Women in Academia File More Patents

Women inventors at universities are also more collaborative and multidisciplinary.
Women in Academia File More Patents
MORE WOMEN ACROSS THE GLOBE are filing patents with the U.S. Patent and Trade Office, particularly in academia, according to a new study that examines 4.6 million utility patents issued between 1976 and 2013. It shows that the percentage of patents filed by women rose from an average of 2 percent to 3 percent across all areas to 10 percent in industry, 12 percent among individuals, and 18 percent in academia.

Cassidy R. Sugimoto of the School of Informatics and Computing at Indiana University in Bloomington led the study. Her co-authors include Chaoqun Ni of the School of Library and Information Science at Simmons College in Boston, Massachusetts; Jevin D. West of the Information School at the University of Washington in Seattle; and Vincent Larivière of the University of Montreal in Canada.

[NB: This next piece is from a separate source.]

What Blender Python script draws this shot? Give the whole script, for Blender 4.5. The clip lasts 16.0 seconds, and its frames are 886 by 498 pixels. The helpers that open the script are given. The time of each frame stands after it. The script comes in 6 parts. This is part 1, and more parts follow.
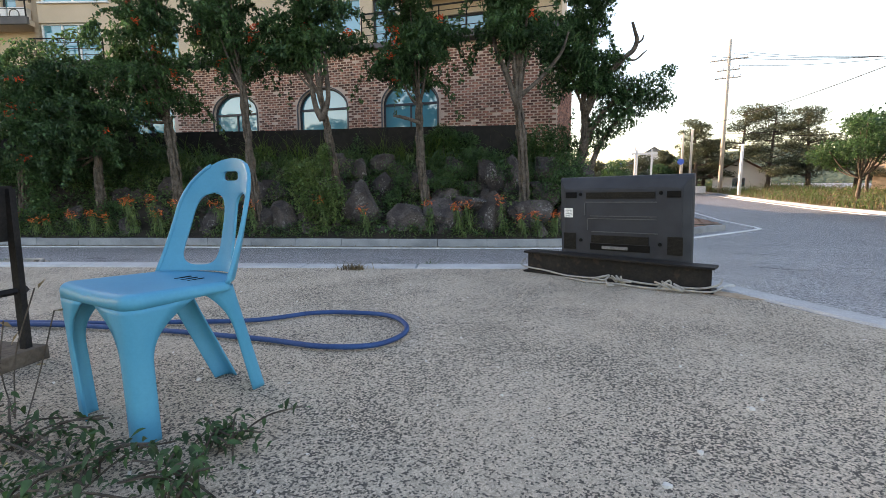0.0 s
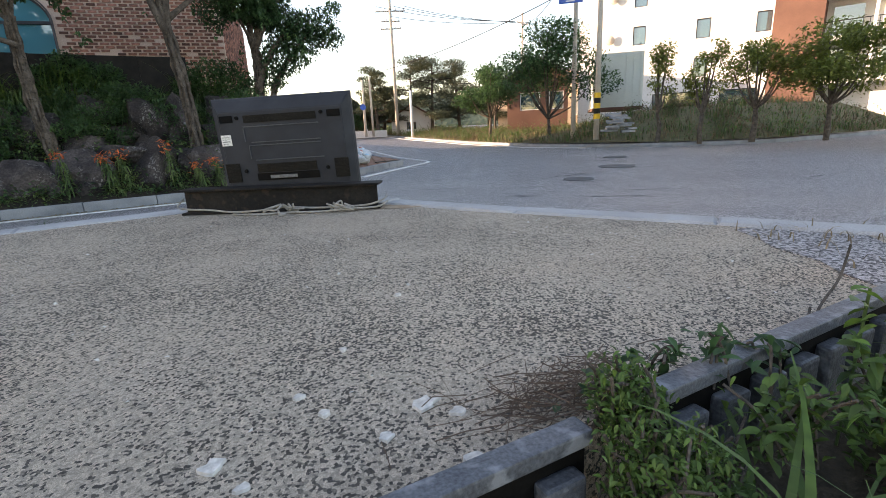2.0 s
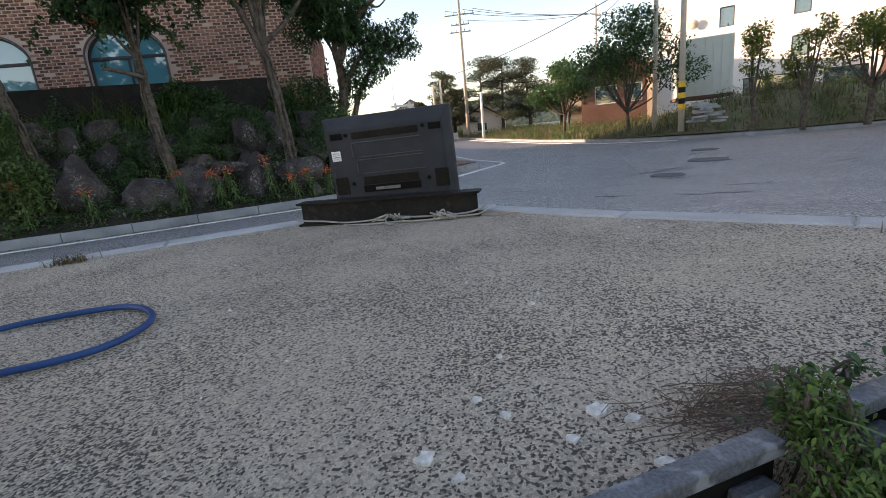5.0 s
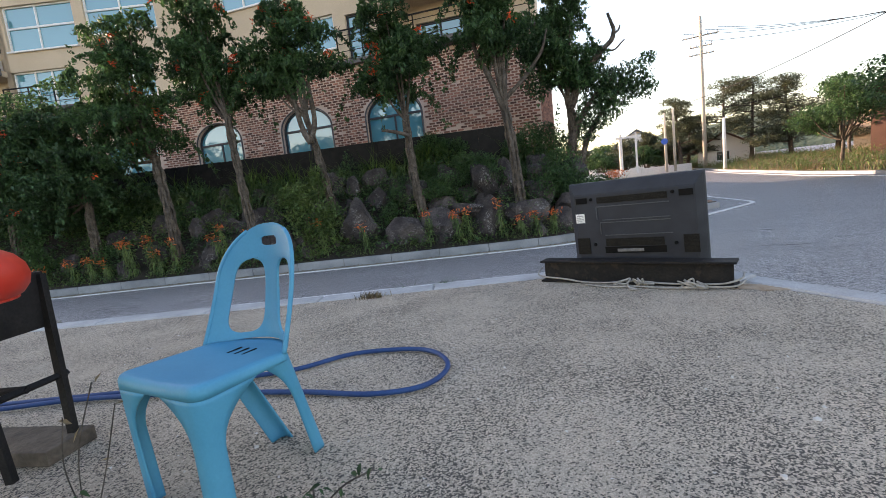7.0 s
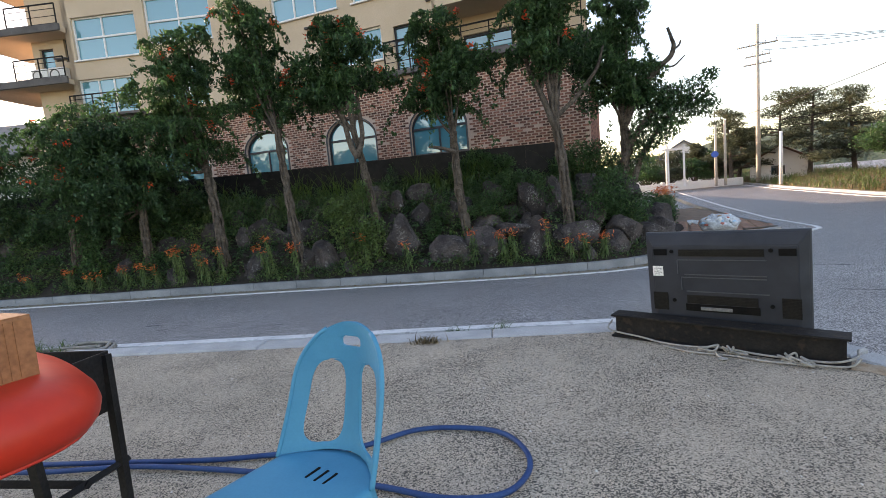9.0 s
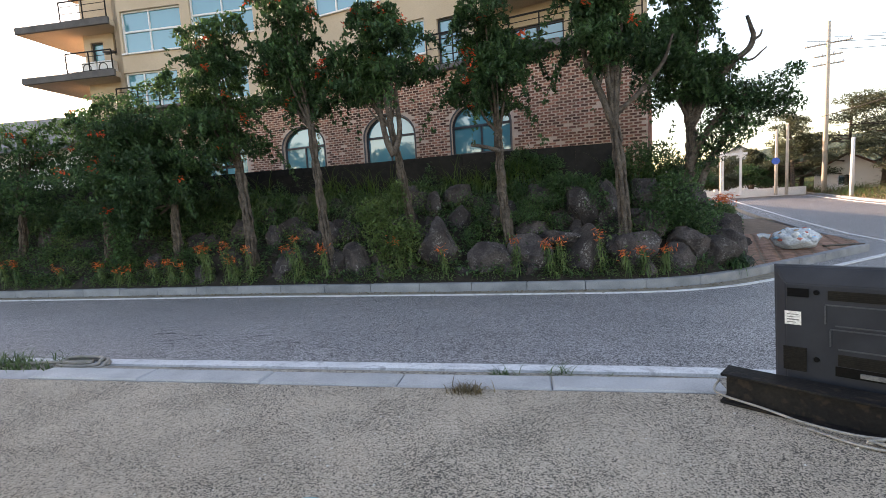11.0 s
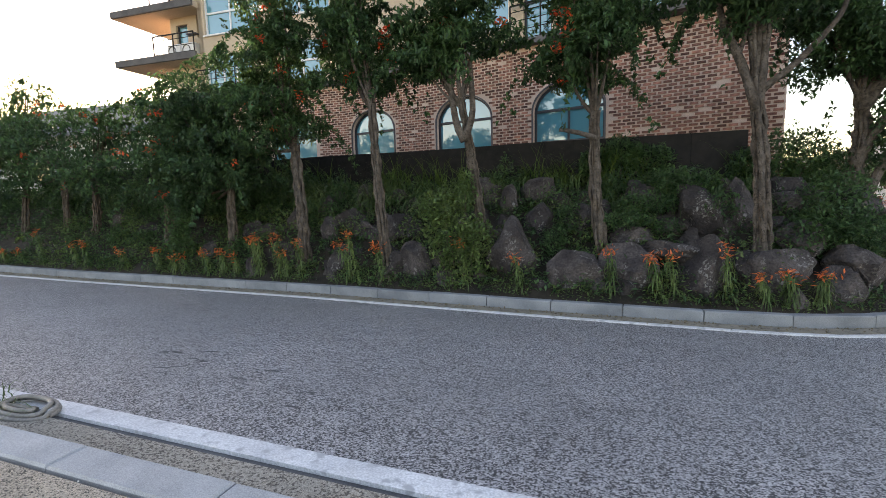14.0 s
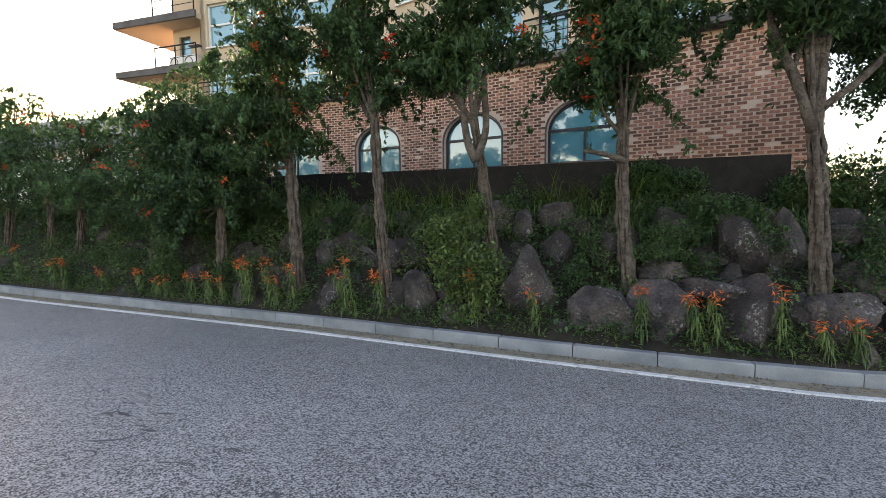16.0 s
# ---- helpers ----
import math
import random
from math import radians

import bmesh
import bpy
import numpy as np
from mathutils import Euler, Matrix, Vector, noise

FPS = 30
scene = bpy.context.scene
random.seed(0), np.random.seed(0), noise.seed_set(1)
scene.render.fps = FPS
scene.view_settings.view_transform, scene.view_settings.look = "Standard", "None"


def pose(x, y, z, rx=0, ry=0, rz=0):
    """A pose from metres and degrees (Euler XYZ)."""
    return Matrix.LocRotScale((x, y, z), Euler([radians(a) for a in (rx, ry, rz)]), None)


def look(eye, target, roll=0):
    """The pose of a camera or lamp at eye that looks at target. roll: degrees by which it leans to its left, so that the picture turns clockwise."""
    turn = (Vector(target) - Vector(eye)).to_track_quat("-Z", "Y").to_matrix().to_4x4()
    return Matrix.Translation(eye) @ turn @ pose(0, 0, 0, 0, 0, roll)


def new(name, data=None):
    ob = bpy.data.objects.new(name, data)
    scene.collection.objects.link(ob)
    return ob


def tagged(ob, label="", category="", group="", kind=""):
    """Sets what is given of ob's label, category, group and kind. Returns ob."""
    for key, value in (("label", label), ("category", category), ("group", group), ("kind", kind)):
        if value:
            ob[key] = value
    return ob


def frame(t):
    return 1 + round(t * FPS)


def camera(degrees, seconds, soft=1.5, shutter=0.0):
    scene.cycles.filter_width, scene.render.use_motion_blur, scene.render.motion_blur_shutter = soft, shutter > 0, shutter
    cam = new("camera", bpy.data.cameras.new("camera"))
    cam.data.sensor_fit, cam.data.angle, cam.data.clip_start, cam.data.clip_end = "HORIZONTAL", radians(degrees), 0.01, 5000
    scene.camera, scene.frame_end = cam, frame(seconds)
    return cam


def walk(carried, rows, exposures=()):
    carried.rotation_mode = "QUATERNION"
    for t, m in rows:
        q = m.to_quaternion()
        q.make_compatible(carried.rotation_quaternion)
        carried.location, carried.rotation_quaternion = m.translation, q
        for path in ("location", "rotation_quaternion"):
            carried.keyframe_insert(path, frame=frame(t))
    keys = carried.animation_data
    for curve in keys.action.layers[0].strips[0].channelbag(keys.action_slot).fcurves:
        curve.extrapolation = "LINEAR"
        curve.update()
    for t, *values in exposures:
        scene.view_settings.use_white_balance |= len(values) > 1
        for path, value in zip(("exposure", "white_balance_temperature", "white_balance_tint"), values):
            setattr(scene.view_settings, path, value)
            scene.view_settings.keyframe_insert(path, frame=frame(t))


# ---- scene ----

“We had thought the percentage might fall lower, since patenting is still considered ‘optional’ in terms of promotion in academia," says Sugimoto. However, the role of patenting in academia has grown since the 1980 Bayh-Dole Act, which transferred intellectual property revenue based on federally funded research discoveries from government to universities. Many university technology transfer offices also have set policies that encourage women’s innovation.

In addition, the study shows that patents from women frequently include contributors from a variety of fields, suggesting that women inventors are more collaborative and multidisciplinary. Women in academia also might benefit from the intellectual communities of large universities, whereas women in industry might experience more isolation.

Even so, Sugimoto notes that while women make up one-third of all researchers in the STEM fields, they aren’t filing for one-third of U.S. patents. The researchers also found that when patents bear the names of women, they are cited in other filings less often than patents filed under male names.

Sugimoto’s study cites research showing that 42 countries, primarily in the Middle East and Africa, report no patents with women’s names. A higher proportion of patents are filed by women in Eastern Europe, Asia, and several African countries, reflecting greater gender parity in countries that are or were communist. The study tracked female patent filers across 185 countries.

“The Academic Advantage: Gender Disparities in Patenting” can be found in the online journal PLOS ONE at journals.plos.org/plosone/article?id=10.1371/journal.pone.0128000.